The 80,000 Hours podcast is produced by Keiran Harris.

Highlights

I guess one main takeaway as well is that we should probably be paying a little more attention to sampling variance in terms of thinking of the results of studies. Sampling variance is just the kind of random noise that you get, especially when you’ve got very small studies. And some small studies just happen to find larger results. So I think if we try to separate that out a bit and a little bit down-weight those results that are coming from studies of small sample sizes, that certainly helps a bit.

I’ve got this other paper with Aidan Coville of the World Bank where we are looking at precisely some of the biases that policy-makers have. And one of the bigger ones is that people are perfectly happy to update on new evidence when that goes in a nice, positive — when it’s good news. But people really hate to update based on bad news. So for example, if you think that the effects of a conditional cash transfer program on enrollment rates is that maybe they’ll increase enrollment rates by three percentage points. And then we can randomly show you some information that either says it’s five or it’s one. Well if we show you information that says it’s five, you’re like “great, it’s five.” If we show you information that says it’s one, you’re like “eh, maybe it’s two.” So we see that kind of bias.

I’m getting at this point an email every week roughly asking for advice on collecting priors, because I think researchers are very interested in collecting priors for their projects because it makes sense from their perspective. They’re highly incentivized to do so because it helps with, not just with all this updating work, but also for them, personally, it’s like, “Well now nobody can say that they knew the results of my study all along.” Like, “I can tell them ‘well, this is what people thought beforehand and this is the benefit of my research.'” And also, if I have null results, then it makes the null results more interesting, because we didn’t expect that.

So, the researchers are incentivized to gather these things but I think that, given that, we should be doing that a little bit more systematically to able to say some interesting things about like … well, for example; one thing is that people’s priors might, on average, be pretty accurate. So this is what we saw with the researchers, when we gathered our researcher’s priors, that they were quite accurate on average. Individuals, they were off by quite a lot.
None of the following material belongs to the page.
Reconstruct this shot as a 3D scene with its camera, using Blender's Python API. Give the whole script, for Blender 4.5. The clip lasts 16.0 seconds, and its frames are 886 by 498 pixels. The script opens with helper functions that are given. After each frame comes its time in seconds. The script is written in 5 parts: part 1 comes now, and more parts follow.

There’s the kind of wisdom of the crowds thing.

But, if you think that you could get some wisdom of the crowds and that people are pretty accurate overall, if you aggregate, well that actually suggests that it could be a good yardstick to use in those situations where we don’t have RCTs. And it could even help us figure out where should we do an RCT, where are we not really certain what the effect will be and we need an RCT to come in and arbitrate, as it were.